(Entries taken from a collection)
━━━━━━━━━━━━━━━━

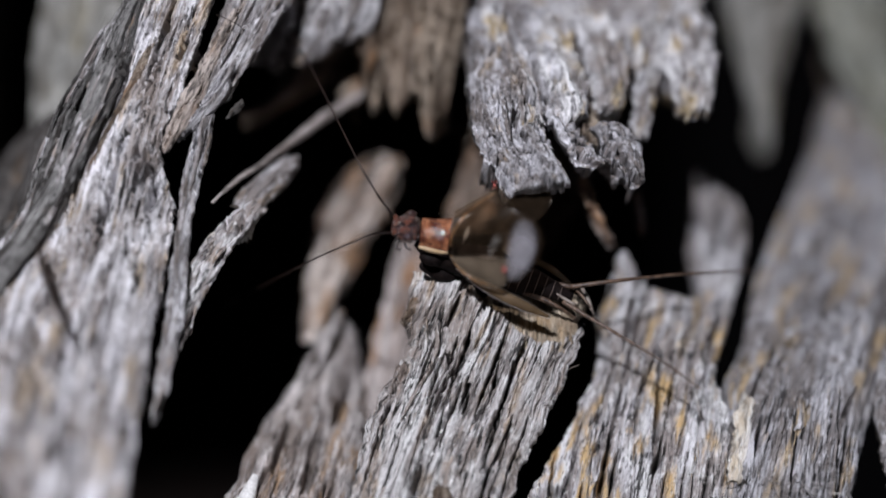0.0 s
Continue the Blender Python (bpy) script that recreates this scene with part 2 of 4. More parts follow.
# the membrane's milky white reflection is put into its pale body colour
MIRROR = wing_material("mirror_membrane", (0.95, 0.93, 0.92), (0.52, 0.51, 0.56), 0.45, 0.35, 0.8, ((0.00085, -0.0004, 0.0018), 0.0025))
FILM = wing_material("pale_film", (0.90, 0.84, 0.76), (0.30, 0.245, 0.185), 0.34, 0.25, 0.8)
STRAP = wing_material("side_field", (0.70, 0.55, 0.36), (0.17, 0.115, 0.065), 0.85, 0.35, 0.4)
PALE_FIBRE = plain_material("pale_fibre", (0.30, 0.28, 0.27), (0.62, 0.59, 0.56), 900, 0.5)
VEIN = plain_material("vein", (0.07, 0.045, 0.025), (0.13, 0.09, 0.05), 2000, 0.15, 0, 0.8)


# ---- bark building ----
TABLE = np.random.RandomState(7).rand(4096) * 2 * np.pi


def grain_noise(x, y, seed=0):
    """Smooth gradient noise, about -0.7 to 0.7."""
    x, y = np.broadcast_arrays(np.asarray(x, float), np.asarray(y, float))
    xi, yi = np.floor(x).astype(int), np.floor(y).astype(int)
    fx, fy = x - xi, y - yi
    sx, sy = fx * fx * fx * (fx * (fx * 6 - 15) + 10), fy * fy * fy * (fy * (fy * 6 - 15) + 10)

    def corner(i, j):
        a = TABLE[((xi + i) * 1619 + (yi + j) * 31337 + seed * 6971) % 4096]
        return np.cos(a) * (fx - i) + np.sin(a) * (fy - j)

    low = corner(0, 0) * (1 - sx) + corner(1, 0) * sx
    high = corner(0, 1) * (1 - sx) + corner(1, 1) * sx
    return low * (1 - sy) + high * sy


def smooth_line(points, n=240):
    """A smooth line through a few points, by even steps of length."""
    p = np.array(points, float)
    p = np.vstack([2 * p[0] - p[1], p, 2 * p[-1] - p[-2]])
    t = np.linspace(0, 1, 24, endpoint=False)[:, None]
    out = []
    for a, b, c, d in zip(p[:-3], p[1:-2], p[2:-1], p[3:]):
        out.append(0.5 * (2 * b + (c - a) * t + (2 * a - 5 * b + 4 * c - d) * t**2 + (3 * b - a - 3 * c + d) * t**3))
    out = np.vstack([*out, p[-2:-1]])
    far = np.r_[0, np.cumsum(np.linalg.norm(np.diff(out, axis=0), axis=1))]
    s = np.linspace(0, far[-1], n)
    return np.stack([np.interp(s, far, out[:, i]) for i in range(out.shape[1])], 1), far[-1]


def grid_mesh(name, verts, quads, uvs=None, material=None, tones=None):
    """A smooth mesh from arrays of vertices in millimetres, quads and one UV a vertex."""
    me = bpy.data.meshes.new(name)
    verts, quads = np.asarray(verts, np.float32) * MM, np.asarray(quads, np.int32)
    me.vertices.add(len(verts))
    me.vertices.foreach_set("co", verts.ravel())
    me.loops.add(quads.size)
    me.loops.foreach_set("vertex_index", quads.ravel())
    me.polygons.add(len(quads))
    me.polygons.foreach_set("loop_start", np.arange(0, quads.size, 4, dtype=np.int32))
    me.polygons.foreach_set("use_smooth", np.ones(len(quads), bool))
    if uvs is not None:
        layer = me.uv_layers.new(name="UVMap")
        layer.data.foreach_set("uv", np.asarray(uvs, np.float32)[quads.ravel()].ravel())
    me.update(calc_edges=True)
    me.validate()
    if tones is not None:
        me.attributes.new("strand_tone", "FLOAT", "POINT").data.foreach_set("value", np.asarray(tones, np.float32))
    if material:
        me.materials.append(material)
    return me


def grid_quads(nu, nv, start=0, flip=False):
    i = np.arange(nv - 1)[:, None] * nu + np.arange(nu - 1)[None] + start
    q = np.stack([i, i + 1, i + 1 + nu, i + nu], -1).reshape(-1, 4)
    return q[:, ::-1] if flip else q


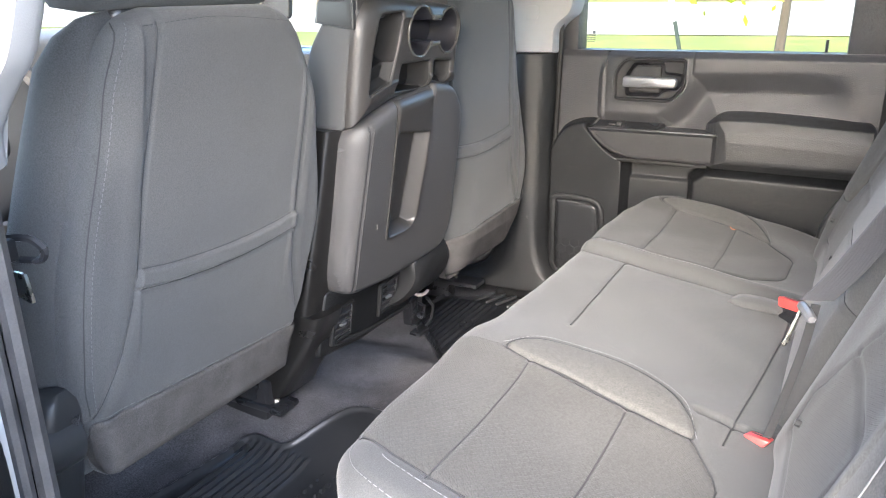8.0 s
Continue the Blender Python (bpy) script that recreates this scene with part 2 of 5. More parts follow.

━━━━━━━━━━━━━━━━

**SET PROBLEM**
Go through the listing above and quote it exactly, apart from its images.

**SOLUTION BELOW**
0.0 s
Continue the Blender Python (bpy) script that recreates this scene with part 2 of 4. More parts follow.
# the membrane's milky white reflection is put into its pale body colour
MIRROR = wing_material("mirror_membrane", (0.95, 0.93, 0.92), (0.52, 0.51, 0.56), 0.45, 0.35, 0.8, ((0.00085, -0.0004, 0.0018), 0.0025))
FILM = wing_material("pale_film", (0.90, 0.84, 0.76), (0.30, 0.245, 0.185), 0.34, 0.25, 0.8)
STRAP = wing_material("side_field", (0.70, 0.55, 0.36), (0.17, 0.115, 0.065), 0.85, 0.35, 0.4)
PALE_FIBRE = plain_material("pale_fibre", (0.30, 0.28, 0.27), (0.62, 0.59, 0.56), 900, 0.5)
VEIN = plain_material("vein", (0.07, 0.045, 0.025), (0.13, 0.09, 0.05), 2000, 0.15, 0, 0.8)


# ---- bark building ----
TABLE = np.random.RandomState(7).rand(4096) * 2 * np.pi


def grain_noise(x, y, seed=0):
    """Smooth gradient noise, about -0.7 to 0.7."""
    x, y = np.broadcast_arrays(np.asarray(x, float), np.asarray(y, float))
    xi, yi = np.floor(x).astype(int), np.floor(y).astype(int)
    fx, fy = x - xi, y - yi
    sx, sy = fx * fx * fx * (fx * (fx * 6 - 15) + 10), fy * fy * fy * (fy * (fy * 6 - 15) + 10)

    def corner(i, j):
        a = TABLE[((xi + i) * 1619 + (yi + j) * 31337 + seed * 6971) % 4096]
        return np.cos(a) * (fx - i) + np.sin(a) * (fy - j)

    low = corner(0, 0) * (1 - sx) + corner(1, 0) * sx
    high = corner(0, 1) * (1 - sx) + corner(1, 1) * sx
    return low * (1 - sy) + high * sy


def smooth_line(points, n=240):
    """A smooth line through a few points, by even steps of length."""
    p = np.array(points, float)
    p = np.vstack([2 * p[0] - p[1], p, 2 * p[-1] - p[-2]])
    t = np.linspace(0, 1, 24, endpoint=False)[:, None]
    out = []
    for a, b, c, d in zip(p[:-3], p[1:-2], p[2:-1], p[3:]):
        out.append(0.5 * (2 * b + (c - a) * t + (2 * a - 5 * b + 4 * c - d) * t**2 + (3 * b - a - 3 * c + d) * t**3))
    out = np.vstack([*out, p[-2:-1]])
    far = np.r_[0, np.cumsum(np.linalg.norm(np.diff(out, axis=0), axis=1))]
    s = np.linspace(0, far[-1], n)
    return np.stack([np.interp(s, far, out[:, i]) for i in range(out.shape[1])], 1), far[-1]


def grid_mesh(name, verts, quads, uvs=None, material=None, tones=None):
    """A smooth mesh from arrays of vertices in millimetres, quads and one UV a vertex."""
    me = bpy.data.meshes.new(name)
    verts, quads = np.asarray(verts, np.float32) * MM, np.asarray(quads, np.int32)
    me.vertices.add(len(verts))
    me.vertices.foreach_set("co", verts.ravel())
    me.loops.add(quads.size)
    me.loops.foreach_set("vertex_index", quads.ravel())
    me.polygons.add(len(quads))
    me.polygons.foreach_set("loop_start", np.arange(0, quads.size, 4, dtype=np.int32))
    me.polygons.foreach_set("use_smooth", np.ones(len(quads), bool))
    if uvs is not None:
        layer = me.uv_layers.new(name="UVMap")
        layer.data.foreach_set("uv", np.asarray(uvs, np.float32)[quads.ravel()].ravel())
    me.update(calc_edges=True)
    me.validate()
    if tones is not None:
        me.attributes.new("strand_tone", "FLOAT", "POINT").data.foreach_set("value", np.asarray(tones, np.float32))
    if material:
        me.materials.append(material)
    return me


def grid_quads(nu, nv, start=0, flip=False):
    i = np.arange(nv - 1)[:, None] * nu + np.arange(nu - 1)[None] + start
    q = np.stack([i, i + 1, i + 1 + nu, i + nu], -1).reshape(-1, 4)
    return q[:, ::-1] if flip else q


8.0 s
Continue the Blender Python (bpy) script that recreates this scene with part 2 of 5. More parts follow.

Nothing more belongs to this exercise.